CENSIMENTO IMPIANTI E CASI SIMBOLO

Sono 249 gli impianti dismessi censiti da Legambiente, 15 in più rispetto al 2022. Tra i casi simbolo quello di Gressoney-la Trinité (AO), dove l’ex sciovia era utilizzata per lo sci estivo e lo snowboard. Lo skilift è stato dismesso per la fusione del ghiacciaio. Le stazioni di partenza e di arrivo del vecchio skilift sono state smantellate e sgomberate, ma i rottami dell’impianto nel 2018 erano ancora sul posto.

Sono 138 gli impianti temporaneamente chiusi, 3 in più rispetto al 2022. Tra questi quello di Picinisco (FR), dove il comprensorio non riesce a risollevarsi nonostante il rimodernamento da parte dell’Amministrazione.

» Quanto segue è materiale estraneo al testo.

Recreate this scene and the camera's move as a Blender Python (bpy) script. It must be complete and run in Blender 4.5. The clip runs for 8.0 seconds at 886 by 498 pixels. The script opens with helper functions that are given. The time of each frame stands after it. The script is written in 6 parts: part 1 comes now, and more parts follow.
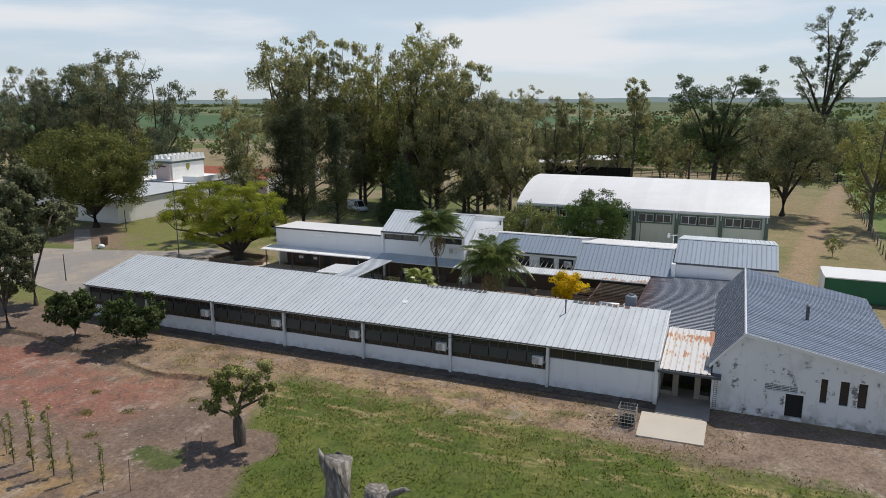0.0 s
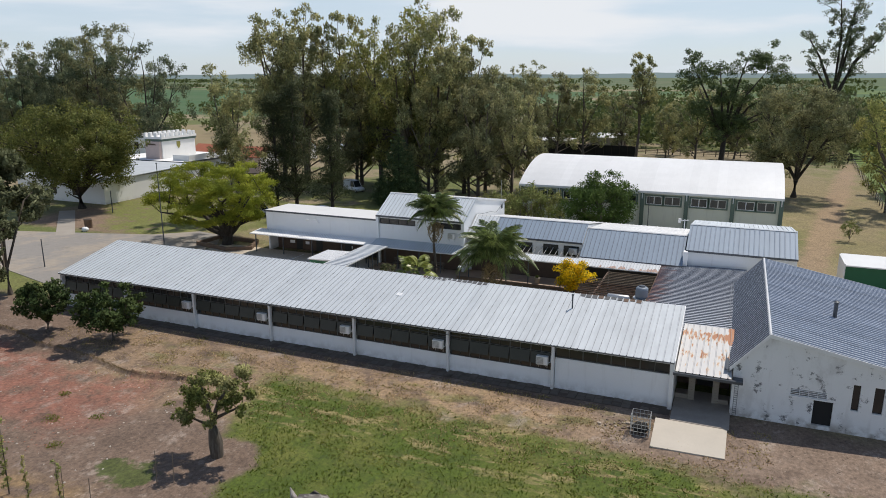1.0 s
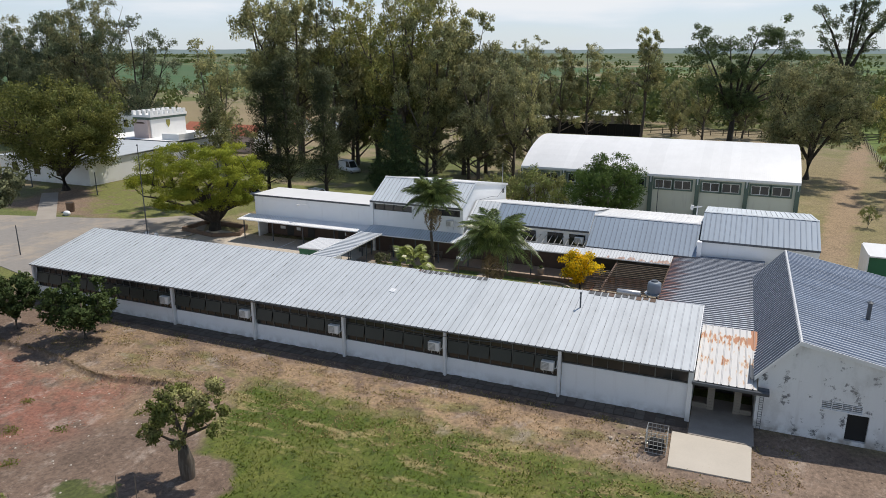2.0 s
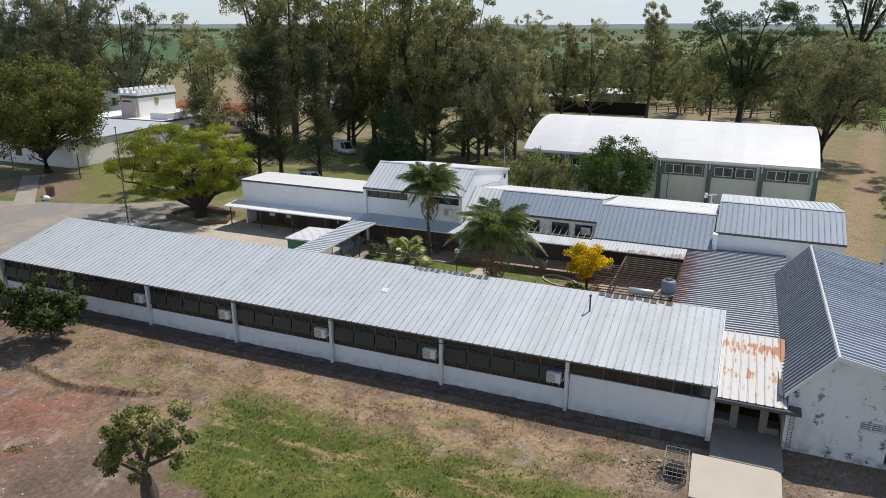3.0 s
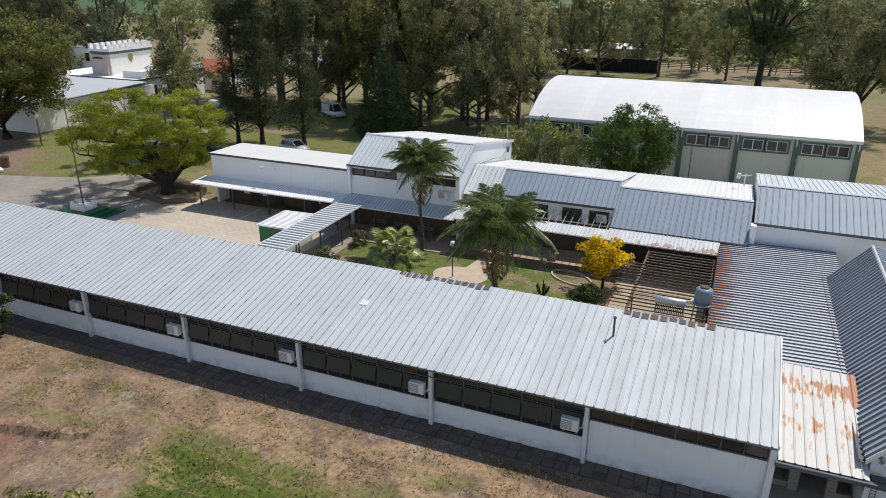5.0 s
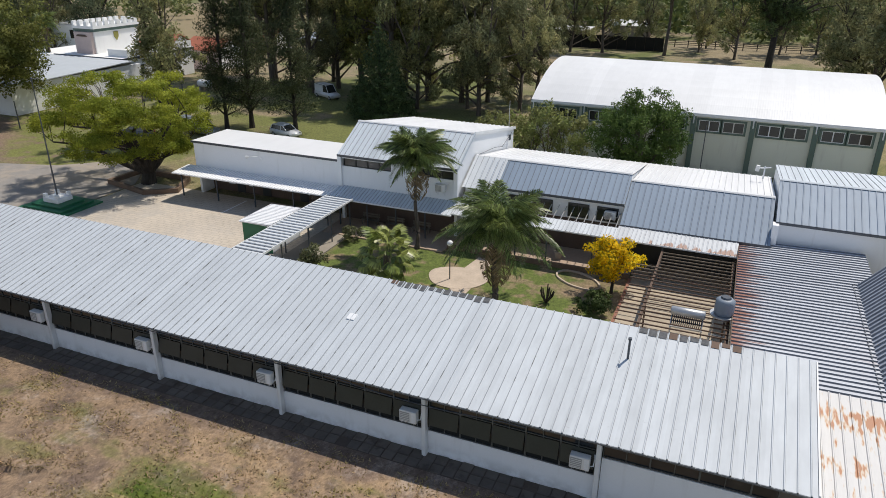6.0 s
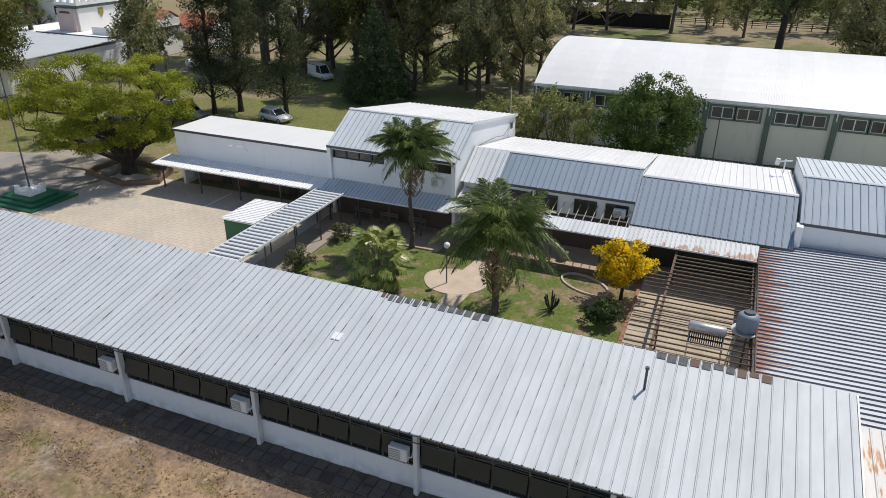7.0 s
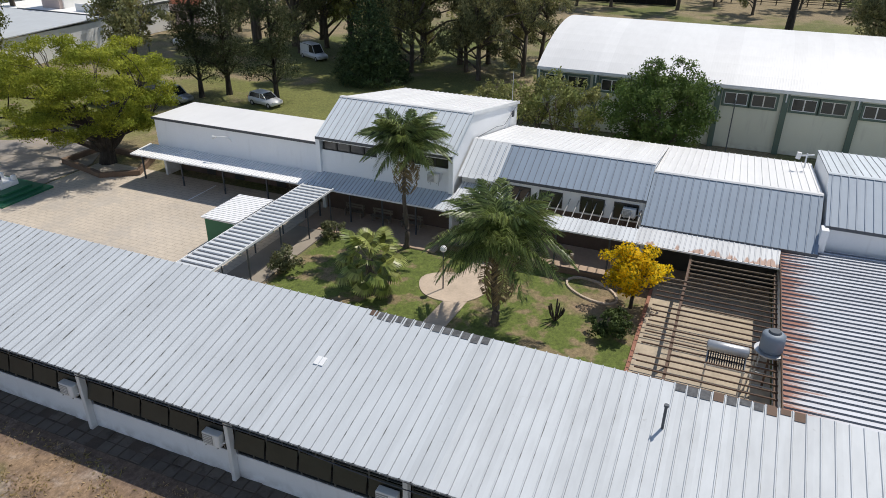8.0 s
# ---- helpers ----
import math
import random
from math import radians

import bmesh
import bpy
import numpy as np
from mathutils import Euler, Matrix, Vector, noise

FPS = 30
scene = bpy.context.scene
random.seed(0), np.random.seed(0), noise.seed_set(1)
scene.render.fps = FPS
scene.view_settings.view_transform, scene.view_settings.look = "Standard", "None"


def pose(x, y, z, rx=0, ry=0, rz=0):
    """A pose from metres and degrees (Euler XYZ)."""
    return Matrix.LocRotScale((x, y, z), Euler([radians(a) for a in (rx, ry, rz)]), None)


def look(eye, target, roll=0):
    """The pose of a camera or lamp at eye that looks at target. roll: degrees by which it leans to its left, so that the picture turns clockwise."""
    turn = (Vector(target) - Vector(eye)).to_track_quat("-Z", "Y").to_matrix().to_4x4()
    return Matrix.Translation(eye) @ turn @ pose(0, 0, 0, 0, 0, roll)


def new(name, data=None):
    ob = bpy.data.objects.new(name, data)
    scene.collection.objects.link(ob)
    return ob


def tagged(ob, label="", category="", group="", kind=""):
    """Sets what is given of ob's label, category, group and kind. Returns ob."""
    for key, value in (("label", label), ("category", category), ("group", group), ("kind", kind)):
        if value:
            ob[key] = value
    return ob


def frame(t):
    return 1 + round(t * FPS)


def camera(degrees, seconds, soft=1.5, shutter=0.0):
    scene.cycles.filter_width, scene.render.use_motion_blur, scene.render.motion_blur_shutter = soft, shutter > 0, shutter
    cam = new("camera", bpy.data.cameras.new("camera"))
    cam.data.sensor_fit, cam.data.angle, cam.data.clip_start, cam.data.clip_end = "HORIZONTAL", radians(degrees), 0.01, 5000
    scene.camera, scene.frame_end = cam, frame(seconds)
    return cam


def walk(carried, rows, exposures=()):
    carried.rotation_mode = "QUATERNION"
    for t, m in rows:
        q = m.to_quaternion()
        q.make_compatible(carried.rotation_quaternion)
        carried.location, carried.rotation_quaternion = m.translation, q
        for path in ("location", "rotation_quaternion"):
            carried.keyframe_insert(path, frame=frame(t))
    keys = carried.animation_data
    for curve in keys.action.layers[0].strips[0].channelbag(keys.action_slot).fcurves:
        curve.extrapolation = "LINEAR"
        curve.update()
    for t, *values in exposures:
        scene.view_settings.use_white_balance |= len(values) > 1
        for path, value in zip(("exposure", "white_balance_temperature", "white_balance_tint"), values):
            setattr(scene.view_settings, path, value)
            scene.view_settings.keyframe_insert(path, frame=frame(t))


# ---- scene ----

Impennata degli impianti sottoposti ad “accanimento terapeutico”: salgono a 181, 33 in più rispetto al 2022. Ad esempio ad Asiago (VI), Comprensorio Kaberlaba, è stato costruito un nuovo bacino di raccolta per sparare neve nonostante la contrarietà delle attività ricettive. Tra i casi simbolo della categoria “impianti un po’ chiusi, un po’ aperti” c’è quello di Subiaco, nel Lazio, a Monte Livata dove l’impianto, composto da una seggiovia e tre skilift, è stato chiuso a dicembre, aperto a gennaio. Un continuo rincorrere la neve.

neve artificiale1

Per la categoria “edifici fatiscenti” si segnala quello di Colonia Pian di Doccia, Gavinana (PT), dove si trova un enorme complesso in totale stato di abbandono e colpito da atti di vandalismo. Buone notizie arrivano invece dagli “smantellamenti”: ad esempio in Lombardia, a Castione della Presolana (BG), la seggiovia biposto è stata smontata e demolita.

OLIMPIADI MILANO-CORTINA 2026

Nel report Legambiente fa anche il punto sulle Olimpiadi 2026. A tre anni dal via, sono diversi i rischi, i ritardi e le ombre all’orizzonte. Se da una parte i cantieri delle infrastrutture considerate essenziali e indifferibili risultano già essere in ritardo, dall’altra parte la costruzione di queste opere sarà soggetta a “procedure accelerate”, rischiando di sacrificare così le necessarie valutazioni sugli impatti ambientali e sanitari. Manca ancora un completo cronoprogramma e questo rende molto difficile stabilire se e quali opere verranno effettivamente concluse in tempo per i giochi olimpici e quali saranno realizzate solamente per “stralci”. Per non parlare del rischio di infiltrazioni mafiose.